— Start of DATASET EXTRACT —
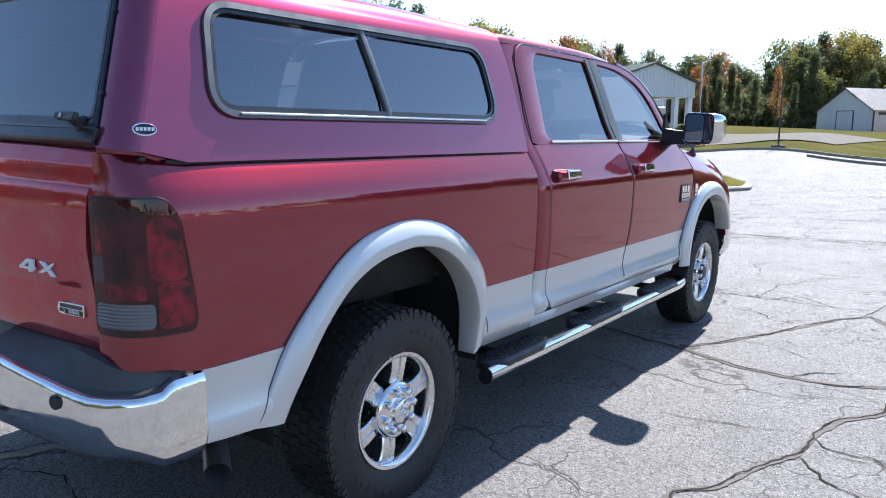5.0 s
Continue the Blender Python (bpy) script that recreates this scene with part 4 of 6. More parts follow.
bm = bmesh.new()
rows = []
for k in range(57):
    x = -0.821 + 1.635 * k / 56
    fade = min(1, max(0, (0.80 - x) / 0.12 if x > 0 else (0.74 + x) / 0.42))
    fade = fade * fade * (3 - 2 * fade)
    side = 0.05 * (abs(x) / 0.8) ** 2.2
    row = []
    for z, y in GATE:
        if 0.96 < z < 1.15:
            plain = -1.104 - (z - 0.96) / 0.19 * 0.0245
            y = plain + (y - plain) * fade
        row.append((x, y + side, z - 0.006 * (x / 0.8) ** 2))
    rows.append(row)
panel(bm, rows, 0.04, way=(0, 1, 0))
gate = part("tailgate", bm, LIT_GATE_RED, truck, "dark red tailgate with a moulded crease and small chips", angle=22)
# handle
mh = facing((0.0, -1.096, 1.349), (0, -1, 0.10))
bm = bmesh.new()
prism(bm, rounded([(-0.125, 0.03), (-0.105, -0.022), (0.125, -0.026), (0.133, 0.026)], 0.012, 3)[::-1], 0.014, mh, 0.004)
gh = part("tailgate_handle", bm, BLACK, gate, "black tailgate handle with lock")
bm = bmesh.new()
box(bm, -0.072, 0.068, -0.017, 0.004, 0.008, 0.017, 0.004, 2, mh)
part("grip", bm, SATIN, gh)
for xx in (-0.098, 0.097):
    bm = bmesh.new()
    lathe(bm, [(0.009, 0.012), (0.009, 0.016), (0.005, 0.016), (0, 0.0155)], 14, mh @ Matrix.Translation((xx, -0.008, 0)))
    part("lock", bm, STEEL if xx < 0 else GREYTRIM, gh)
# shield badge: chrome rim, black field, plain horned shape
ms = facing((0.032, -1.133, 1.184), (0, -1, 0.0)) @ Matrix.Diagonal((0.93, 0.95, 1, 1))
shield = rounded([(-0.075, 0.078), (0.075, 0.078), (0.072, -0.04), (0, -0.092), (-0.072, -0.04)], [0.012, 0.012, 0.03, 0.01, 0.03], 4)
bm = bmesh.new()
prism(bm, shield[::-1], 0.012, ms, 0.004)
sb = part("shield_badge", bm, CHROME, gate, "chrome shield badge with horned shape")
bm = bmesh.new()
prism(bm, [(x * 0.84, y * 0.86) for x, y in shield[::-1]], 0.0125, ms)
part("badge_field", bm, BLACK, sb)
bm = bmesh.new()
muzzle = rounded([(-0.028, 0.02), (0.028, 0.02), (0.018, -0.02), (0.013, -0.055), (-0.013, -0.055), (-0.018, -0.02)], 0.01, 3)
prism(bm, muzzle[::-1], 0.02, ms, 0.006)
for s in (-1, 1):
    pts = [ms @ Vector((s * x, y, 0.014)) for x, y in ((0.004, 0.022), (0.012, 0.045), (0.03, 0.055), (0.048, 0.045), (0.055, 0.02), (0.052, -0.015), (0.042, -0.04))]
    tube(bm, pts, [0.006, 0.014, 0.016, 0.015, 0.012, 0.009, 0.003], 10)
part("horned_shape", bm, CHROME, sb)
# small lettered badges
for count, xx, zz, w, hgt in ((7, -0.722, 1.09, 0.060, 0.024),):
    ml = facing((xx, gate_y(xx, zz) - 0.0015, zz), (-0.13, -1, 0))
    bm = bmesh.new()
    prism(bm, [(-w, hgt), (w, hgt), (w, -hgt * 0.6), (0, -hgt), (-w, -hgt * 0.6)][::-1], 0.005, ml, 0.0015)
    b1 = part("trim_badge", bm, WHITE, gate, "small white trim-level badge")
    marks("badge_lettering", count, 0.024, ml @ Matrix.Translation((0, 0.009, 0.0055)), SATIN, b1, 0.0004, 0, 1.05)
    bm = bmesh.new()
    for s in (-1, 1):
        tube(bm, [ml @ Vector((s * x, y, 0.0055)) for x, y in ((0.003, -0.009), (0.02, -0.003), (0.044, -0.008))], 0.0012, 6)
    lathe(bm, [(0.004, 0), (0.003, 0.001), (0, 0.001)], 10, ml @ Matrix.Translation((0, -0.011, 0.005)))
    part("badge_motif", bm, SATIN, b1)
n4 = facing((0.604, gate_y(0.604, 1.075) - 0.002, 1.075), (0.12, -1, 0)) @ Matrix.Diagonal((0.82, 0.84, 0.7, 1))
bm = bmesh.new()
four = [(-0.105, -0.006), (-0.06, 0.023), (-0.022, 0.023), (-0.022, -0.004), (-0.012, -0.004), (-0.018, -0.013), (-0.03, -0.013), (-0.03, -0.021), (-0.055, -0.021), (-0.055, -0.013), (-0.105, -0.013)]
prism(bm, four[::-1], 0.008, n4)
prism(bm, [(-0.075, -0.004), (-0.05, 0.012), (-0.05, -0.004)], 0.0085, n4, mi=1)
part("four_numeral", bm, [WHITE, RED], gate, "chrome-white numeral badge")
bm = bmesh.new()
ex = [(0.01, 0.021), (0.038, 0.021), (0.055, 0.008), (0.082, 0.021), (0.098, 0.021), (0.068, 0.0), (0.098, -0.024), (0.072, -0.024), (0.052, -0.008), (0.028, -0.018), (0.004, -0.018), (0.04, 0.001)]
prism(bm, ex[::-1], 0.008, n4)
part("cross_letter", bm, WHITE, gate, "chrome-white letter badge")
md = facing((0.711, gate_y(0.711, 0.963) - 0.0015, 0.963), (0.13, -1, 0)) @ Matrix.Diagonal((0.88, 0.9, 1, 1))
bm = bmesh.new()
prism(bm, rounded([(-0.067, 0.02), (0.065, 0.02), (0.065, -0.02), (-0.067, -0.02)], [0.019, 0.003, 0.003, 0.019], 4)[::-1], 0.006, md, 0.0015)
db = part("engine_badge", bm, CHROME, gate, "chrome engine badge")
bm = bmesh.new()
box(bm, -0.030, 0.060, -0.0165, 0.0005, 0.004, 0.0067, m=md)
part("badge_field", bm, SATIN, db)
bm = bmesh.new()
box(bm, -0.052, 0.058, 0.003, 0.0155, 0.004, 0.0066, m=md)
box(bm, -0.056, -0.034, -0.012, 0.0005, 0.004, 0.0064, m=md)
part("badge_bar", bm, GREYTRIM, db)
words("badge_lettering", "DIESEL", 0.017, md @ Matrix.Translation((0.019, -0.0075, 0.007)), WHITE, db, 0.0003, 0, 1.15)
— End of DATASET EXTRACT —
Print each line of the material above exactly, with the pictures removed from your copy.

5.0 s
Continue the Blender Python (bpy) script that recreates this scene with part 4 of 6. More parts follow.
bm = bmesh.new()
rows = []
for k in range(57):
    x = -0.821 + 1.635 * k / 56
    fade = min(1, max(0, (0.80 - x) / 0.12 if x > 0 else (0.74 + x) / 0.42))
    fade = fade * fade * (3 - 2 * fade)
    side = 0.05 * (abs(x) / 0.8) ** 2.2
    row = []
    for z, y in GATE:
        if 0.96 < z < 1.15:
            plain = -1.104 - (z - 0.96) / 0.19 * 0.0245
            y = plain + (y - plain) * fade
        row.append((x, y + side, z - 0.006 * (x / 0.8) ** 2))
    rows.append(row)
panel(bm, rows, 0.04, way=(0, 1, 0))
gate = part("tailgate", bm, LIT_GATE_RED, truck, "dark red tailgate with a moulded crease and small chips", angle=22)
# handle
mh = facing((0.0, -1.096, 1.349), (0, -1, 0.10))
bm = bmesh.new()
prism(bm, rounded([(-0.125, 0.03), (-0.105, -0.022), (0.125, -0.026), (0.133, 0.026)], 0.012, 3)[::-1], 0.014, mh, 0.004)
gh = part("tailgate_handle", bm, BLACK, gate, "black tailgate handle with lock")
bm = bmesh.new()
box(bm, -0.072, 0.068, -0.017, 0.004, 0.008, 0.017, 0.004, 2, mh)
part("grip", bm, SATIN, gh)
for xx in (-0.098, 0.097):
    bm = bmesh.new()
    lathe(bm, [(0.009, 0.012), (0.009, 0.016), (0.005, 0.016), (0, 0.0155)], 14, mh @ Matrix.Translation((xx, -0.008, 0)))
    part("lock", bm, STEEL if xx < 0 else GREYTRIM, gh)
# shield badge: chrome rim, black field, plain horned shape
ms = facing((0.032, -1.133, 1.184), (0, -1, 0.0)) @ Matrix.Diagonal((0.93, 0.95, 1, 1))
shield = rounded([(-0.075, 0.078), (0.075, 0.078), (0.072, -0.04), (0, -0.092), (-0.072, -0.04)], [0.012, 0.012, 0.03, 0.01, 0.03], 4)
bm = bmesh.new()
prism(bm, shield[::-1], 0.012, ms, 0.004)
sb = part("shield_badge", bm, CHROME, gate, "chrome shield badge with horned shape")
bm = bmesh.new()
prism(bm, [(x * 0.84, y * 0.86) for x, y in shield[::-1]], 0.0125, ms)
part("badge_field", bm, BLACK, sb)
bm = bmesh.new()
muzzle = rounded([(-0.028, 0.02), (0.028, 0.02), (0.018, -0.02), (0.013, -0.055), (-0.013, -0.055), (-0.018, -0.02)], 0.01, 3)
prism(bm, muzzle[::-1], 0.02, ms, 0.006)
for s in (-1, 1):
    pts = [ms @ Vector((s * x, y, 0.014)) for x, y in ((0.004, 0.022), (0.012, 0.045), (0.03, 0.055), (0.048, 0.045), (0.055, 0.02), (0.052, -0.015), (0.042, -0.04))]
    tube(bm, pts, [0.006, 0.014, 0.016, 0.015, 0.012, 0.009, 0.003], 10)
part("horned_shape", bm, CHROME, sb)
# small lettered badges
for count, xx, zz, w, hgt in ((7, -0.722, 1.09, 0.060, 0.024),):
    ml = facing((xx, gate_y(xx, zz) - 0.0015, zz), (-0.13, -1, 0))
    bm = bmesh.new()
    prism(bm, [(-w, hgt), (w, hgt), (w, -hgt * 0.6), (0, -hgt), (-w, -hgt * 0.6)][::-1], 0.005, ml, 0.0015)
    b1 = part("trim_badge", bm, WHITE, gate, "small white trim-level badge")
    marks("badge_lettering", count, 0.024, ml @ Matrix.Translation((0, 0.009, 0.0055)), SATIN, b1, 0.0004, 0, 1.05)
    bm = bmesh.new()
    for s in (-1, 1):
        tube(bm, [ml @ Vector((s * x, y, 0.0055)) for x, y in ((0.003, -0.009), (0.02, -0.003), (0.044, -0.008))], 0.0012, 6)
    lathe(bm, [(0.004, 0), (0.003, 0.001), (0, 0.001)], 10, ml @ Matrix.Translation((0, -0.011, 0.005)))
    part("badge_motif", bm, SATIN, b1)
n4 = facing((0.604, gate_y(0.604, 1.075) - 0.002, 1.075), (0.12, -1, 0)) @ Matrix.Diagonal((0.82, 0.84, 0.7, 1))
bm = bmesh.new()
four = [(-0.105, -0.006), (-0.06, 0.023), (-0.022, 0.023), (-0.022, -0.004), (-0.012, -0.004), (-0.018, -0.013), (-0.03, -0.013), (-0.03, -0.021), (-0.055, -0.021), (-0.055, -0.013), (-0.105, -0.013)]
prism(bm, four[::-1], 0.008, n4)
prism(bm, [(-0.075, -0.004), (-0.05, 0.012), (-0.05, -0.004)], 0.0085, n4, mi=1)
part("four_numeral", bm, [WHITE, RED], gate, "chrome-white numeral badge")
bm = bmesh.new()
ex = [(0.01, 0.021), (0.038, 0.021), (0.055, 0.008), (0.082, 0.021), (0.098, 0.021), (0.068, 0.0), (0.098, -0.024), (0.072, -0.024), (0.052, -0.008), (0.028, -0.018), (0.004, -0.018), (0.04, 0.001)]
prism(bm, ex[::-1], 0.008, n4)
part("cross_letter", bm, WHITE, gate, "chrome-white letter badge")
md = facing((0.711, gate_y(0.711, 0.963) - 0.0015, 0.963), (0.13, -1, 0)) @ Matrix.Diagonal((0.88, 0.9, 1, 1))
bm = bmesh.new()
prism(bm, rounded([(-0.067, 0.02), (0.065, 0.02), (0.065, -0.02), (-0.067, -0.02)], [0.019, 0.003, 0.003, 0.019], 4)[::-1], 0.006, md, 0.0015)
db = part("engine_badge", bm, CHROME, gate, "chrome engine badge")
bm = bmesh.new()
box(bm, -0.030, 0.060, -0.0165, 0.0005, 0.004, 0.0067, m=md)
part("badge_field", bm, SATIN, db)
bm = bmesh.new()
box(bm, -0.052, 0.058, 0.003, 0.0155, 0.004, 0.0066, m=md)
box(bm, -0.056, -0.034, -0.012, 0.0005, 0.004, 0.0064, m=md)
part("badge_bar", bm, GREYTRIM, db)
words("badge_lettering", "DIESEL", 0.017, md @ Matrix.Translation((0.019, -0.0075, 0.007)), WHITE, db, 0.0003, 0, 1.15)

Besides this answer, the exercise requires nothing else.